Requirements:
Make an exact copy of the records, dropping all pictures.

++++++

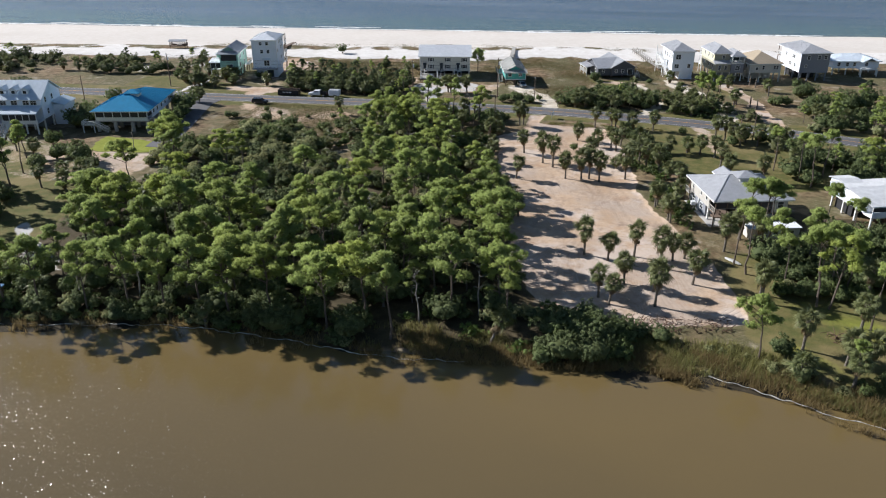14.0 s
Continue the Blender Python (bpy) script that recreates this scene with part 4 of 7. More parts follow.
def yellow_house():
    h = thing("yellow_beach_house", 57.3, 142.4, 0, 14.0, "olive and yellow beach house on stilts with grey roofs", "house")
    z0, z1 = 3.0, 9.1
    wall_box(h, 0, 5.2, 1.8, 14.0, 6.15, z1, M["yellow_siding"], courses=0.28)
    wall_box(h, 0, 5.2, 0, 14.0, z0, 6.15, M["olive_siding"], courses=0.28)
    part("wall", boxes((-0.03, 5.23, 1.72, 1.8, 6.2, z1)), M["olive_siding"], h)
    wall_box(h, 5.2, 9.4, -0.6, 11.0, z0, 6.0, M["grey_siding"], courses=0.28)
    roof(h, hip_planes(-0.5, 6.0, 1.2, 14.6, z1 - 0.05, 2.3), M["roof_grey"], 0.45, fascia=M["trim"])
    roof(h, shed_plane(-0.45, 5.2, -0.5, 1.75, 6.05, 6.75), M["roof_grey"], 0.45, name="lean_to_roof", fascia=M["trim"])
    part("wall", boxes((5.25, 9.3, 1.4, 9, 6.0, 8.5)), M["grey_siding"], h)
    roof(h, hip_planes(4.9, 9.8, -1.0, 8.5, 8.5, 1.6), M["roof_grey"], 0.45, name="tower_roof", fascia=M["trim"])
    deck(h, 5.2, 9.5, -0.7, 1.4, 6.1, M["trim"], "balcony")
    railing(h, (5.2, -0.7, 6.1), (9.5, -0.7, 6.1), M["trim"], 1.0, 0.15)
    railing(h, (5.2, -0.7, 6.1), (5.2, 1.4, 6.1), M["trim"], 1.0, 0.15)
    posts(h, [(5.3, -0.6), (9.4, -0.6)], 6.1, 8.5, 0.16, M["trim"])
    opening(h, "F", 1.4, 7.3, 6.2, 1.9, 2.0, bars=False)
    opening(h, "F", -0.6, 7.4, 3.9, 1.5, 1.35)
    for x in (1.5, 3.6):
        opening(h, "F", 0, x, 3.9, 0.75, 1.35)
    opening(h, "F", 1.72, 3.1, 7.3, 0.75, 1.0)
    for y, z in ((3.4, 7.2), (7.2, 7.2), (11, 7.2), (2.6, 4.0), (6, 4.3), (11, 4.0)):
        opening(h, "L", 0, y, z, 0.75 if z > 5 else 0.95, 1.2)
    posts(h, [(x, y) for x in (0.2, 2.7, 5.2, 7.3, 9.2) for y in (0.2, 5, 10, 13.7) if not (x > 6 and y > 11)], 0, z0, 0.28, M["trim"])
    part("ground_room", boxes((3.2, 9.0, 3.0, 10.0, 0, z0)), M["grey_siding"], h)
    for z in (z0, 6.2):
        deck(h, 0, 5.2, 14.02, 16.2, z, M["trim"], "gallery")
        railing(h, (0, 14.1, z), (0, 16.2, z), M["trim"], 1.0, 0.15)
        railing(h, (0, 16.2, z), (5.2, 16.2, z), M["trim"], 1.0, 0.15)
    posts(h, [(0.1, 16.1), (5.1, 16.1)], 0, 9.0, 0.18, M["trim"])


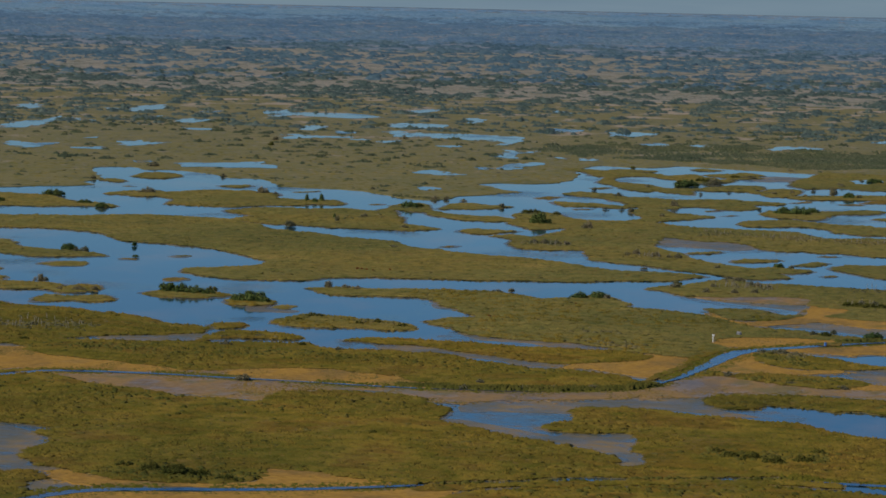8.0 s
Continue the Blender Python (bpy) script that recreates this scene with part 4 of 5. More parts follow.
marsh("mud_islet", [(114.7, 1037.2), (117.9, 1047.8), (121.1, 1040.1), (117.9, 1026.6)])
marsh("marsh_island", [(47.3, 1083.7), (55, 1108.2), (65.7, 1109.7), (68, 1089.9), (57.8, 1075), (50.4, 1071.6)])
marsh("marsh_island", [(69.3, 1073.7), (72.6, 1099), (81.3, 1092.8), (84.4, 1070.8), (78.3, 1055.1), (71.3, 1058.3)])
marsh("marsh_bank", [(137.1, 1140.7), (144.5, 1167.8), (154.1, 1181.5), (164.6, 1203.2), (173.4, 1210), (202.1, 1213), (187.5, 1100.7), (167.6, 1097.2), (155.9, 1096.4), (147.6, 1112.1), (140.3, 1119.2)])
marsh("marsh_island", [(140.4, 1015.7), (148.7, 1026), (154.3, 1030.4), (179.4, 1038.2), (176.9, 1018.7), (152.5, 1013.9), (141.5, 1008)])
marsh("mud_islet", [(111.8, 1034.1), (117.1, 1043.5), (116.8, 1034.9), (113.1, 1025.6)])
marsh("mud_islet", [(88.5, 1015.7), (92.9, 1024.8), (93.1, 1016.7), (89.6, 1013)])
marsh("mud_islet", [(104.9, 1017.2), (109.2, 1021.8), (108.3, 1016.1)])
marsh("marsh_island", [(136.2, 962.6), (141.8, 975.4), (154.9, 984.2), (172.8, 987.1), (168.3, 952.6), (151.1, 950), (141.1, 951.7), (137.2, 955.2)])
marsh("marsh_island", [(122.7, 944.1), (127.2, 947.4), (130.6, 944.1), (126.2, 936)])

# ---- the plain beyond ----
FAR = np.array([(-188.7, 946.2), (-176.3, 954.4), (-171, 965.6), (-160.8, 972.3), (-155.3, 983.8), (-163.1, 998.8), (-165, 1022.5), (-179.9, 1060.9), (-189.3, 1082.4), (-189.5, 1096.8), (-179.2, 1104.1), (-169.7, 1086.7), (-162.6, 1091.7), (-156.2, 1091.5), (-148.8, 1087.2), (-137.5, 1072), (-127.5, 1056.6), (-118.1, 1054.3), (-111, 1050.5), (-103.3, 1030.4), (-92.9, 1013), (-79.6, 1005.9), (-69, 1005), (-58.7, 996.4), (-46.3, 978.5), (-37.5, 966.1), (-28.5, 961.3), (-24, 967.6), (-23.6, 989.1), (-18.1, 996.3), (-12.4, 1018.5), (-11.2, 1026.9), (-17.6, 1034.4), (-25.5, 1053.1), (-33.7, 1064.1), (-28, 1076.2), (-15.9, 1080.1), (-9.8, 1088.3), (-7.1, 1103), (-4.9, 1113.2), (-8.6, 1142.2), (-16.2, 1170.1), (-17.9, 1203.7), (-15.4, 1231.4), (-5.3, 1228.1), (6.9, 1226.3), (16.7, 1249.1), (62.5, 1228.9), (75.5, 1222.1), (90.4, 1216.1), (105.2, 1210.2), (116.5, 1218), (134.8, 1232.3), (150.2, 1234.1), (157.8, 1221.7), (168, 1236.7), (183.1, 1234.5), (215.3, 1231)])
front = shore(np.vstack([[(-1500, FAR[0][1] + 20)], FAR, [(1500, FAR[-1][1] + 30), (1500, 2150), (-1500, 2150)]]), 3.0, 0.6)
far_marsh = new("far_marsh", slab("far_marsh", front, 0.12, -0.4, MEADOW))
tagged(far_marsh, "broad olive marsh beyond the braided channels", "marsh", kind="structure")
POOLS = []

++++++

Reply to the task:
14.0 s
Continue the Blender Python (bpy) script that recreates this scene with part 4 of 7. More parts follow.
def yellow_house():
    h = thing("yellow_beach_house", 57.3, 142.4, 0, 14.0, "olive and yellow beach house on stilts with grey roofs", "house")
    z0, z1 = 3.0, 9.1
    wall_box(h, 0, 5.2, 1.8, 14.0, 6.15, z1, M["yellow_siding"], courses=0.28)
    wall_box(h, 0, 5.2, 0, 14.0, z0, 6.15, M["olive_siding"], courses=0.28)
    part("wall", boxes((-0.03, 5.23, 1.72, 1.8, 6.2, z1)), M["olive_siding"], h)
    wall_box(h, 5.2, 9.4, -0.6, 11.0, z0, 6.0, M["grey_siding"], courses=0.28)
    roof(h, hip_planes(-0.5, 6.0, 1.2, 14.6, z1 - 0.05, 2.3), M["roof_grey"], 0.45, fascia=M["trim"])
    roof(h, shed_plane(-0.45, 5.2, -0.5, 1.75, 6.05, 6.75), M["roof_grey"], 0.45, name="lean_to_roof", fascia=M["trim"])
    part("wall", boxes((5.25, 9.3, 1.4, 9, 6.0, 8.5)), M["grey_siding"], h)
    roof(h, hip_planes(4.9, 9.8, -1.0, 8.5, 8.5, 1.6), M["roof_grey"], 0.45, name="tower_roof", fascia=M["trim"])
    deck(h, 5.2, 9.5, -0.7, 1.4, 6.1, M["trim"], "balcony")
    railing(h, (5.2, -0.7, 6.1), (9.5, -0.7, 6.1), M["trim"], 1.0, 0.15)
    railing(h, (5.2, -0.7, 6.1), (5.2, 1.4, 6.1), M["trim"], 1.0, 0.15)
    posts(h, [(5.3, -0.6), (9.4, -0.6)], 6.1, 8.5, 0.16, M["trim"])
    opening(h, "F", 1.4, 7.3, 6.2, 1.9, 2.0, bars=False)
    opening(h, "F", -0.6, 7.4, 3.9, 1.5, 1.35)
    for x in (1.5, 3.6):
        opening(h, "F", 0, x, 3.9, 0.75, 1.35)
    opening(h, "F", 1.72, 3.1, 7.3, 0.75, 1.0)
    for y, z in ((3.4, 7.2), (7.2, 7.2), (11, 7.2), (2.6, 4.0), (6, 4.3), (11, 4.0)):
        opening(h, "L", 0, y, z, 0.75 if z > 5 else 0.95, 1.2)
    posts(h, [(x, y) for x in (0.2, 2.7, 5.2, 7.3, 9.2) for y in (0.2, 5, 10, 13.7) if not (x > 6 and y > 11)], 0, z0, 0.28, M["trim"])
    part("ground_room", boxes((3.2, 9.0, 3.0, 10.0, 0, z0)), M["grey_siding"], h)
    for z in (z0, 6.2):
        deck(h, 0, 5.2, 14.02, 16.2, z, M["trim"], "gallery")
        railing(h, (0, 14.1, z), (0, 16.2, z), M["trim"], 1.0, 0.15)
        railing(h, (0, 16.2, z), (5.2, 16.2, z), M["trim"], 1.0, 0.15)
    posts(h, [(0.1, 16.1), (5.1, 16.1)], 0, 9.0, 0.18, M["trim"])


8.0 s
Continue the Blender Python (bpy) script that recreates this scene with part 4 of 5. More parts follow.
marsh("mud_islet", [(114.7, 1037.2), (117.9, 1047.8), (121.1, 1040.1), (117.9, 1026.6)])
marsh("marsh_island", [(47.3, 1083.7), (55, 1108.2), (65.7, 1109.7), (68, 1089.9), (57.8, 1075), (50.4, 1071.6)])
marsh("marsh_island", [(69.3, 1073.7), (72.6, 1099), (81.3, 1092.8), (84.4, 1070.8), (78.3, 1055.1), (71.3, 1058.3)])
marsh("marsh_bank", [(137.1, 1140.7), (144.5, 1167.8), (154.1, 1181.5), (164.6, 1203.2), (173.4, 1210), (202.1, 1213), (187.5, 1100.7), (167.6, 1097.2), (155.9, 1096.4), (147.6, 1112.1), (140.3, 1119.2)])
marsh("marsh_island", [(140.4, 1015.7), (148.7, 1026), (154.3, 1030.4), (179.4, 1038.2), (176.9, 1018.7), (152.5, 1013.9), (141.5, 1008)])
marsh("mud_islet", [(111.8, 1034.1), (117.1, 1043.5), (116.8, 1034.9), (113.1, 1025.6)])
marsh("mud_islet", [(88.5, 1015.7), (92.9, 1024.8), (93.1, 1016.7), (89.6, 1013)])
marsh("mud_islet", [(104.9, 1017.2), (109.2, 1021.8), (108.3, 1016.1)])
marsh("marsh_island", [(136.2, 962.6), (141.8, 975.4), (154.9, 984.2), (172.8, 987.1), (168.3, 952.6), (151.1, 950), (141.1, 951.7), (137.2, 955.2)])
marsh("marsh_island", [(122.7, 944.1), (127.2, 947.4), (130.6, 944.1), (126.2, 936)])

# ---- the plain beyond ----
FAR = np.array([(-188.7, 946.2), (-176.3, 954.4), (-171, 965.6), (-160.8, 972.3), (-155.3, 983.8), (-163.1, 998.8), (-165, 1022.5), (-179.9, 1060.9), (-189.3, 1082.4), (-189.5, 1096.8), (-179.2, 1104.1), (-169.7, 1086.7), (-162.6, 1091.7), (-156.2, 1091.5), (-148.8, 1087.2), (-137.5, 1072), (-127.5, 1056.6), (-118.1, 1054.3), (-111, 1050.5), (-103.3, 1030.4), (-92.9, 1013), (-79.6, 1005.9), (-69, 1005), (-58.7, 996.4), (-46.3, 978.5), (-37.5, 966.1), (-28.5, 961.3), (-24, 967.6), (-23.6, 989.1), (-18.1, 996.3), (-12.4, 1018.5), (-11.2, 1026.9), (-17.6, 1034.4), (-25.5, 1053.1), (-33.7, 1064.1), (-28, 1076.2), (-15.9, 1080.1), (-9.8, 1088.3), (-7.1, 1103), (-4.9, 1113.2), (-8.6, 1142.2), (-16.2, 1170.1), (-17.9, 1203.7), (-15.4, 1231.4), (-5.3, 1228.1), (6.9, 1226.3), (16.7, 1249.1), (62.5, 1228.9), (75.5, 1222.1), (90.4, 1216.1), (105.2, 1210.2), (116.5, 1218), (134.8, 1232.3), (150.2, 1234.1), (157.8, 1221.7), (168, 1236.7), (183.1, 1234.5), (215.3, 1231)])
front = shore(np.vstack([[(-1500, FAR[0][1] + 20)], FAR, [(1500, FAR[-1][1] + 30), (1500, 2150), (-1500, 2150)]]), 3.0, 0.6)
far_marsh = new("far_marsh", slab("far_marsh", front, 0.12, -0.4, MEADOW))
tagged(far_marsh, "broad olive marsh beyond the braided channels", "marsh", kind="structure")
POOLS = []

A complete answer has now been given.